Confessions of a 'Bad' Alopecian

Tuesday, September 1, 2020 / 6:00 AM


The thing about losing most of your hair before you become a teenager is that nobody tells you what to expect. There are a lot of conversations about how to stop it from continuing to fall out, how to make it grow back, how to hide it and go on "living normally," but I can't remember ever talking about my feelings. To be fair, I can't remember wanting to talk about it because – well, I wasn't sure how I was supposed to be feeling.

Those words: "supposed to." I was always waiting for someone to tell me the "right" way to respond to my hair falling out, but because no one ever did, I was convinced that however I felt was incorrect anyways. And because I never figured out how I was supposed to feel about having alopecia growing up, I never really figured out how to exist in the world as someone with alopecia. It wasn't just that I was insecure about my hair loss. I was insecure about my insecurities because I didn't necessarily feel "bold, bald and brave."

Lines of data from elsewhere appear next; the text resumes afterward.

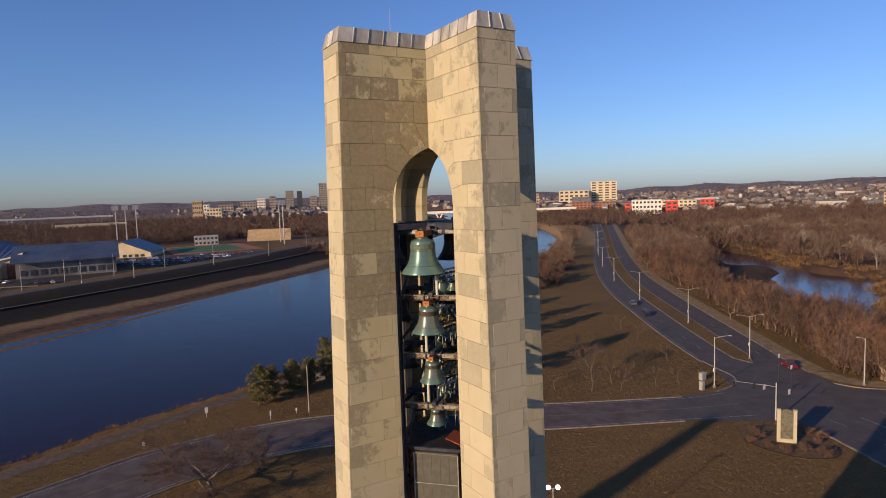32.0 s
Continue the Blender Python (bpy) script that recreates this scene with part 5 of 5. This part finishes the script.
vs, fs = [], []
for i in range(n + 1):
    f = i / n
    for y in (0.0, 0.6):
        vs += [(35.4 * f, y, -4), (35.4 * f, y, sag(f))]
for i in range(n):
    a = 4 * i
    fs += [(a, a + 4, a + 5, a + 1), (a + 2, a + 3, a + 7, a + 6), (a + 1, a + 5, a + 7, a + 3)]
part_mesh("front_wall", mesh_from("front_wall", vs, fs, M_CREAM), arena)
vs, fs = [], []
for i in range(n + 1):
    f = i / n
    q = back_edge(f)
    vs += [(36.4 * f - 0.5, -0.8, sag(f) + 0.3), tuple(q), (q.x, q.y, -2)]
for i in range(n):
    a = 3 * i
    fs += [(a, a + 3, a + 4, a + 1), (a + 1, a + 4, a + 5, a + 2)]
part_mesh("roof", mesh_from("roof", vs, fs, M_BLUEROOF), arena)
rings = [[(36.4 * i / n - 0.5, y, sag(i / n) + z) for y, z in ((-1.02, -0.55), (-0.68, -0.55), (-0.68, 0.35), (-1.02, 0.35))] for i in range(n + 1)]
part_mesh("fascia", mesh_from("fascia", *loft(rings), M_WHITE), arena)
part("door_recess", box((29, -0.6, -3), (34, 0.4, 9.0), 0.1), M_BRICK, arena, "orange brick entrance")
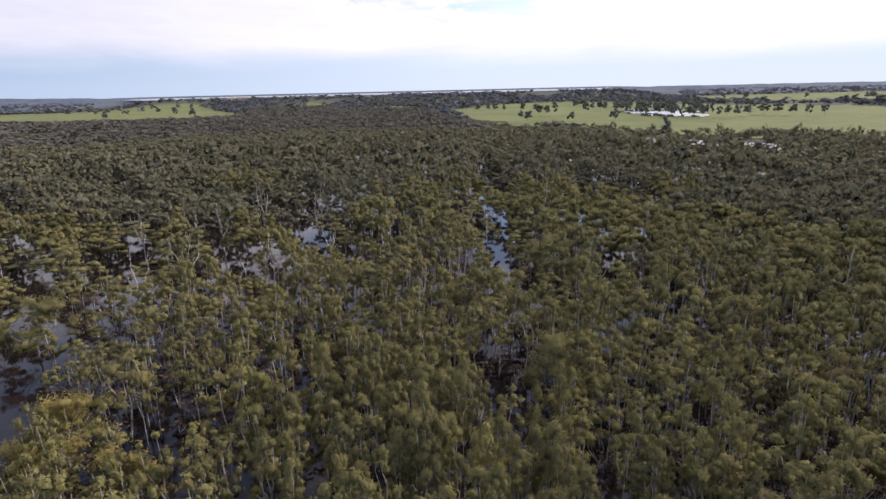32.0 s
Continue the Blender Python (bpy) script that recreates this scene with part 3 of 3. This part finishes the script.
def clear_of(x, y):
    ok = np.ones(np.shape(x), bool)
    for ox, oy, a, b, t in OPENINGS:
        u, w = (x - ox) * np.cos(t) + (y - oy) * np.sin(t), -(x - ox) * np.sin(t) + (y - oy) * np.cos(t)
        ok &= (u / a) ** 2 + (w / b) ** 2 > 1
    for tx, ty, tr in TAKEN:
        ok &= np.hypot(x - tx, y - ty) > 0.55 * tr + 1.2
    return ok


def sow(lo, hi, gap, seed):
    """Jittered standing places of the forest between two distances from the flight line."""
    r = np.random.RandomState(seed)
    X, Y = np.meshgrid(np.arange(-1250, 1560, gap), np.arange(-140, 1760, gap), indexing="ij")
    x, y = X.ravel() + r.uniform(-0.42, 0.42, X.size) * gap, Y.ravel() + r.uniform(-0.42, 0.42, X.size) * gap
    d = reach(x, y)
    d = d + np.minimum(d * 0.22, 90) * wave(x, y, 150, 14) * (d > 60)
    m = (d >= lo) & (d < hi)
    x, y = x[m], y[m]
    m = inside(x + 3 * wave(x, y, 25, 2), y, FOREST)
    x, y = x[m], y[m]
    m = clear_of(x, y) & ~in_fields(x, y)
    thin = 0.42 * np.exp(-(((x - 90) / 150) ** 2 + ((y - 330) / 75) ** 2)) + 0.5 * np.exp(-(((x - 460) / 130) ** 2 + ((y - 200) / 90) ** 2))
    m &= ~((x > 90) & (y - 205 < -0.42 * (x + 52)))
    m &= r.rand(len(x)) > thin + 0.10 * (wave(x, y, 60, 4) > 0.6)
    x, y = x[m], y[m]
    h = 14.4 + 1.6 * wave(x, y, 110, 6) + r.normal(0, 2.1, len(x))
    low = np.zeros(len(x))
    for ox, oy, a, b, t in OPENINGS:
        if t and a > 21:
            u, w = (x - ox) * np.cos(t) + (y - oy) * np.sin(t), -(x - ox) * np.sin(t) + (y - oy) * np.cos(t)
            low = np.maximum(low, 1 - step((u / (a + 26)) ** 2 + (w / (b + 6)) ** 2, 0.5, 1.0))
    h = h * (1 - 0.46 * step(d_of(x, y), 380, 720)) * (1 - 0.42 * low)
    return x, y, h, r


NEAR_REACH = 15.0
x, y, h, r = sow(0, NEAR_REACH, 3.65, 11)
kinds = ["domed", "domed", "tall", "domed", "open", "domed", "round", "domed"]
for i in range(len(x)):
    k = kinds[r.randint(len(kinds))]
    tree(x[i], y[i], h[i], {"round": 2.5, "tall": 2.0, "domed": 2.2, "open": 2.6}[k] * r.uniform(0.78, 1.25), k, 1 + r.randint(5 if k == "domed" else 3), group="trees of the flooded forest", fine=False)
print("near trees", len(x))


def stand(name, label, lo, hi, gap, seed, protos, r_mean, leaf_mat, z_of=None, tall=1.0):
    """A joined stand of trees: every one a scaled and turned copy of a small build."""
    x, y, h, r = sow(lo, hi, gap, seed)
    return plant(name, label, x, y, h * tall, r_mean * np.clip(np.exp(r.normal(0.0, 0.24, len(x))), 0.6, 1.75), protos, leaf_mat, r)


def plant(name, label, x, y, h, rad, protos, leaf_mat, r):
    zs = np.maximum(land(x, y), 0.0)
    pick = r.randint(0, len(protos), len(x))
    turn = r.uniform(0, 2 * np.pi, len(x))
    V, F, M, N, n = [], [], [], [], 0
    for k, (pv, pf, pm, pR, pn) in enumerate(protos):
        w = np.nonzero(pick == k)[0]
        if not len(w):
            continue
        c, s = np.cos(turn[w])[:, None], np.sin(turn[w])[:, None]
        g = (rad[w] / pR)[:, None]
        vx, vy = (pv[:, 0] * c - pv[:, 1] * s) * g + x[w][:, None], (pv[:, 0] * s + pv[:, 1] * c) * g + y[w][:, None]
        vz = pv[:, 2] * (h[w] / 15.0)[:, None] + zs[w][:, None]
        V.append(np.stack([vx, vy, vz], -1).reshape(-1, 3))
        F.append((pf[None] + (np.arange(len(w)) * len(pv))[:, None, None]).reshape(-1, 3) + n)
        M.append(np.tile(pm, len(w)))
        N.append(np.stack([pn[:, 0] * c - pn[:, 1] * s, pn[:, 0] * s + pn[:, 1] * c, np.broadcast_to(pn[:, 2], (len(w), len(pn)))], -1).reshape(-1, 3))
        n += len(w) * len(pv)
    ob = new(name, from_arrays(name, np.concatenate(V), np.concatenate(F), [leaf_mat, BARK], np.concatenate(M), outward=np.concatenate(N)))
    print(name, len(x), "trees", sum(len(f) for f in F), "triangles")
    return tagged(ob, label, "forest", kind="stuff")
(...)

There's not a lot of pop culture/media representation out there for people with alopecia. What does exist often comes in the form of positive, empowering messages – and there's nothing wrong with that! I'm part of that "positive, empowering" ship with my alopecia-focused Instagram account. I've found a lot of inspiration from friends and fellow alopecians that I've met and interacted with through social media. But I'll admit that sometimes seeing those things have made me feel worse. Hearing someone tell you that "bald is beautiful" isn't necessarily enough to make you feel the same way. On the days I feel depressed about my alopecia, I then immediately feel guilty because I'm not thinking positively or acting empowered enough. 


I guess there's a part of me that's always felt like a "bad" alopecian. I wear wigs when I'm out in the world (though, lately, I've just been throwing on a beanie because I can't be bothered during quarantine – and it's been really hot). There are times I feel ashamed or embarrassed about how I looked. I used to lie about why my hair was falling out. I don't always see my alopecia as a "blessing."

Since I began publishing essays about my alopecia in 2018, I've heard from friends and strangers who've experienced alopecia in some form with questions and insecurities. 

"I wish I had your confidence," someone once said. 

I quickly corrected them. "I'm not that confident," I admitted, following up with all of the things that I wasn't doing "right" as an alopecian.

But that's when I realized: there can't just be one way to have alopecia. Alopecia comes in so many forms and it affects people in different ways, both physically and mentally. If the condition itself wasn't confined to one definition, why should anyone's feelings about it be confined to one emotion? 

There will be good days, and there will be bad ones. It's impossible to be positive about anything all the time, but that doesn't necessarily make me (or you) a negative person or "bad" in any way. It just makes me human – and that's all part of the journey.